Davantage de data dans les formations

Signe des temps, les formations RH commencent à intégrer des modules dédiés à la data. Le master Ressources humaines et transformations numériques du Cnam comprend ainsi un module qui forme les étudiants au recueil des data RH, à la réalisation d’une enquête en ligne sur un thème RH et aux traitements statistiques simples (intervalles de confiance, corrélation, test d’égalité de moyennes, régression ou encore analyse multidimensionnelle). Le Ciffop (Centre interdisciplinaire de formation à la fonction personnel) a aussi inclus un module data dans son master Gestion des ressources humaines et relations du travail. Au-delà de l’analyse des données, il propose aussi l’apprentissage de R, un langage informatique dédié à la manipulation des données.

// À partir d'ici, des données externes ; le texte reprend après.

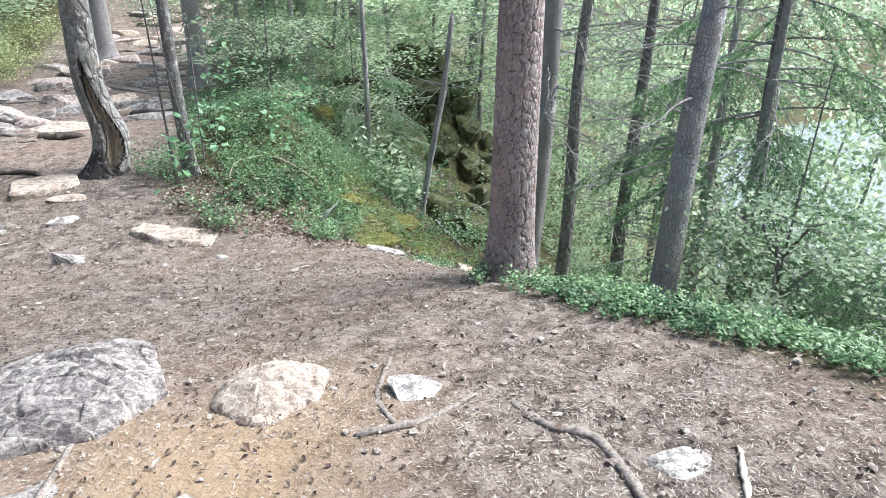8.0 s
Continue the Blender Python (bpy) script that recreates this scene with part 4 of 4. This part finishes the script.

Suscité par la demande des entreprises, ce module a une visée à long terme, explique Muriel de Fabrègues, codirectrice de ce master : « Si une entreprise décide de relocaliser une production stratégique en France, par exemple, le DRH doit être en mesure de produire des scénarios avec des coûts associés. Grâce à la data, la fonction RH va être capable de nourrir des schémas ou même d’en proposer. Elle pourra ainsi occuper une position stratégique et être en position d’influencer la stratégie ou d’aider les autres acteurs afin de faciliter sa réalisation. »

Une perspective encore lointaine pour Amanda Souchet, une ancienne étudiante du master du Ciffop. Elle occupe depuis peu un poste de HR Analyst dans une entité d’une centaine de collaborateurs d’un grand assureur. En parallèle de missions liées au contrôle de gestion social, elle sera chargée de calculer et analyser les taux d’absentéisme, la pyramide des âges ou l’ancienneté moyenne, mais aussi de contribuer à la gestion des relations sociales en apportant des chiffres lors des négociations d’accords d’intéressement et de participation. « Ces analyses permettront d’établir un état des lieux de l’organisation et de détecter les points d’alerte, explique Amanda Souchet. Cela permettra de voir s’il y a des différences dans les salaires entre femmes et hommes. Ou de détecter une évolution du taux d’absentéisme entre le premier et le second semestres et de s’interroger sur le climat social ou de mener d’autres actions. » Autant de missions qui lui permettront d’engranger une maîtrise de la data et de faire partie de la prochaine génération des DRH, aussi familiers du Code du travail que des données qui circulent dans leur entreprise.